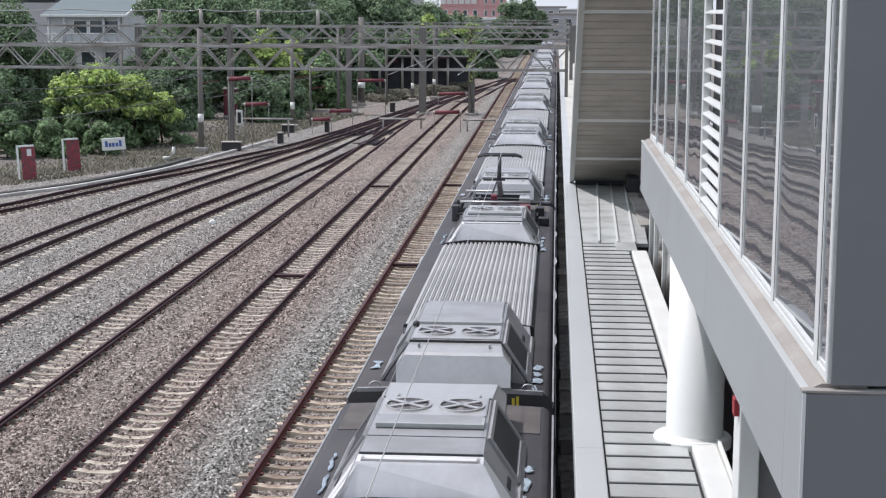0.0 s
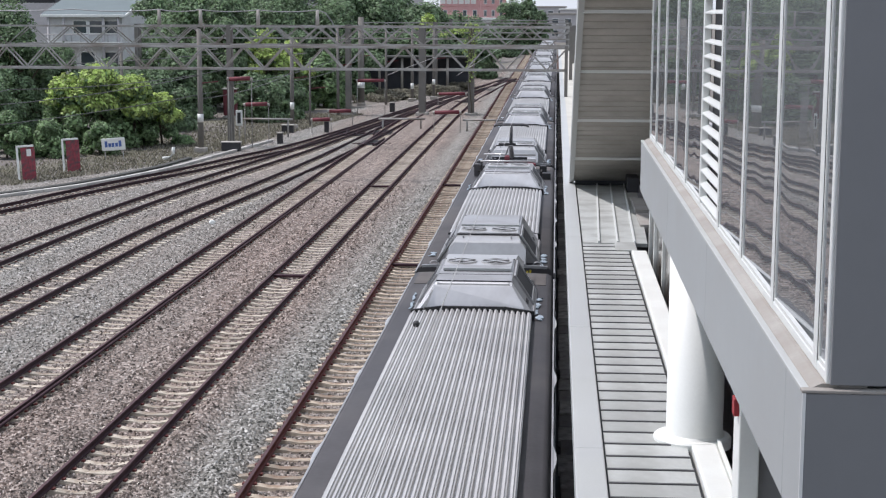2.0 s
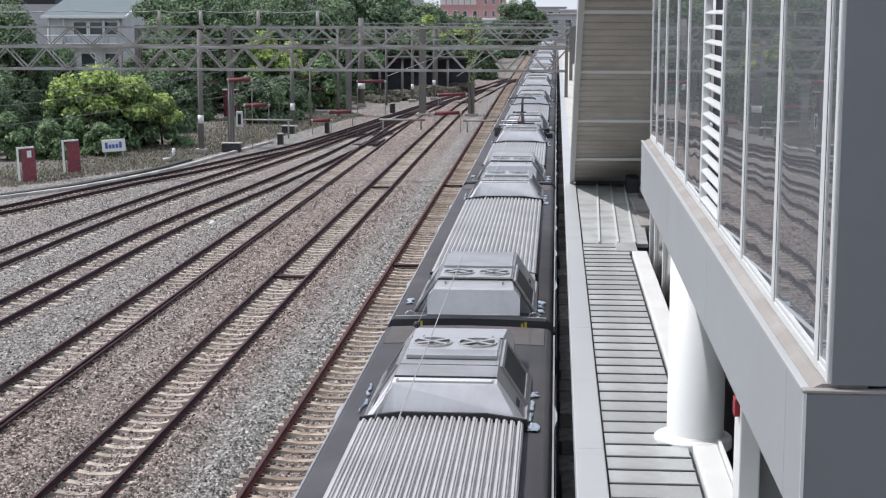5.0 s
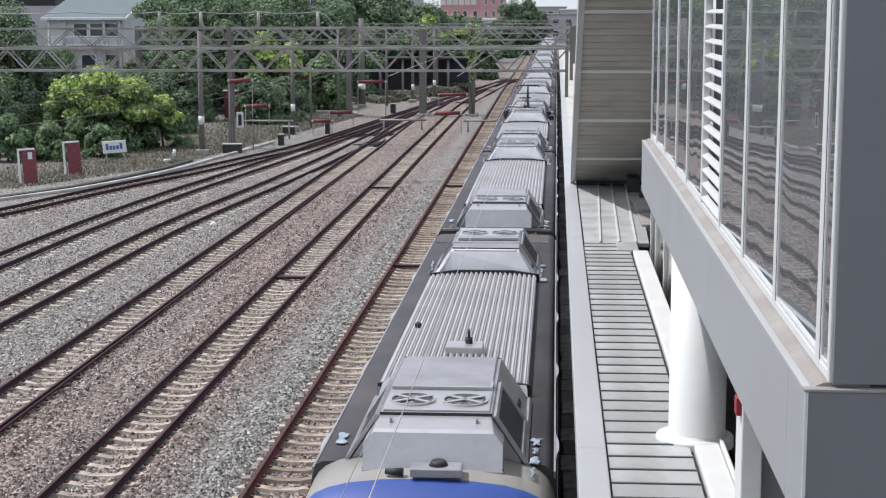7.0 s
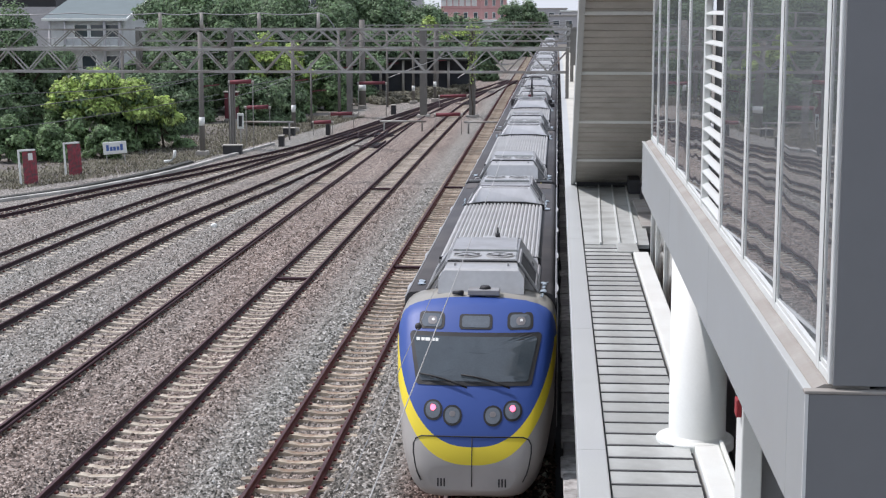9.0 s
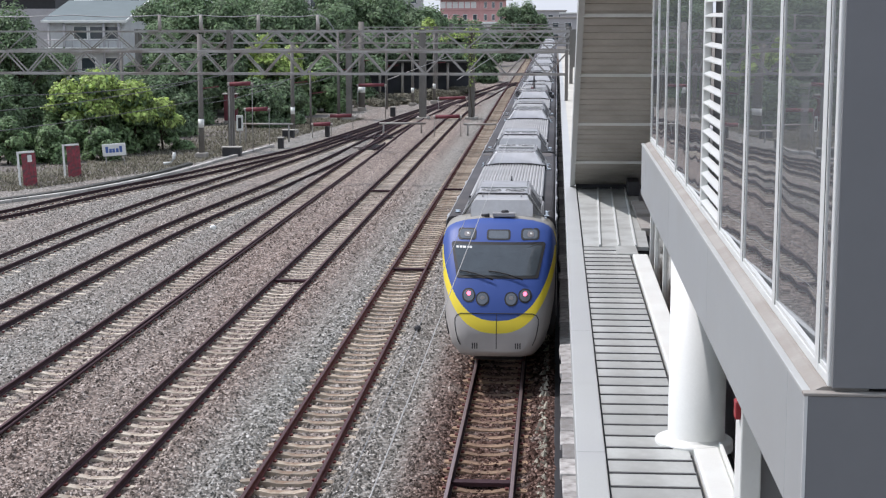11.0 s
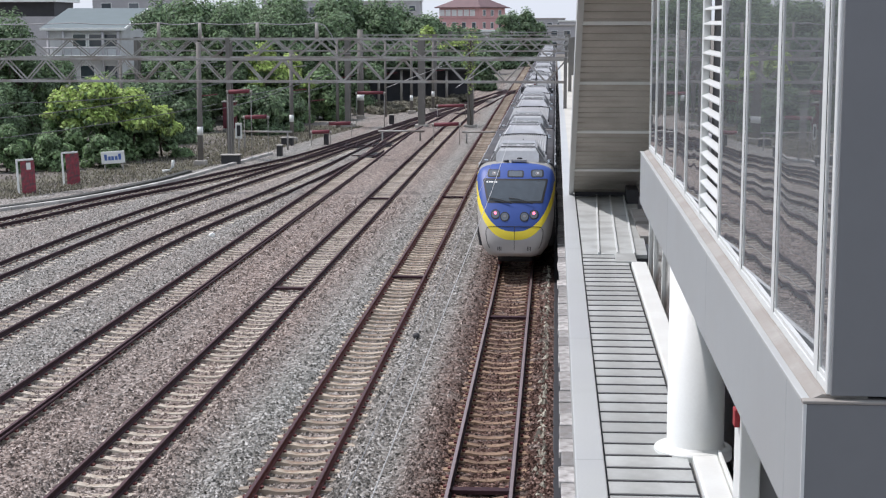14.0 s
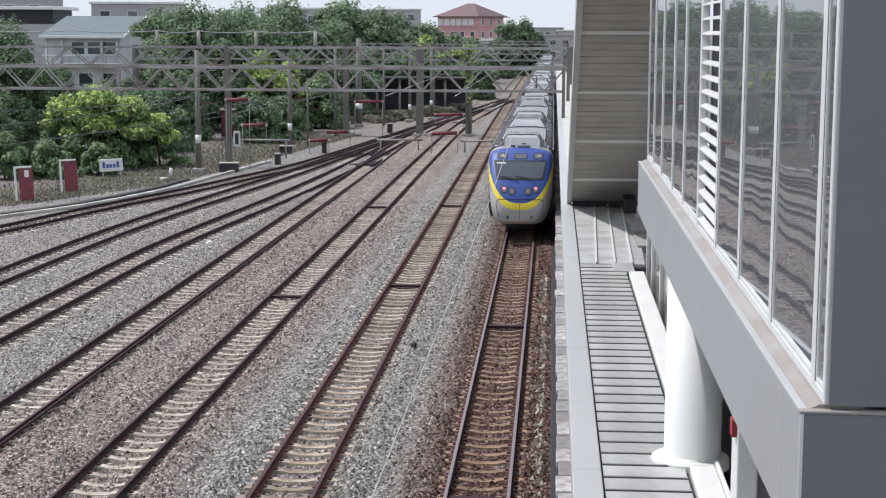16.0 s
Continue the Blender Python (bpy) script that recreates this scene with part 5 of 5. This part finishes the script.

Problem » Omit the pictures, then quote the rest of the material above exactly.

Full output »
0.0 s
2.0 s
5.0 s
7.0 s
9.0 s
11.0 s
14.0 s
16.0 s
Continue the Blender Python (bpy) script that recreates this scene with part 5 of 5. This part finishes the script.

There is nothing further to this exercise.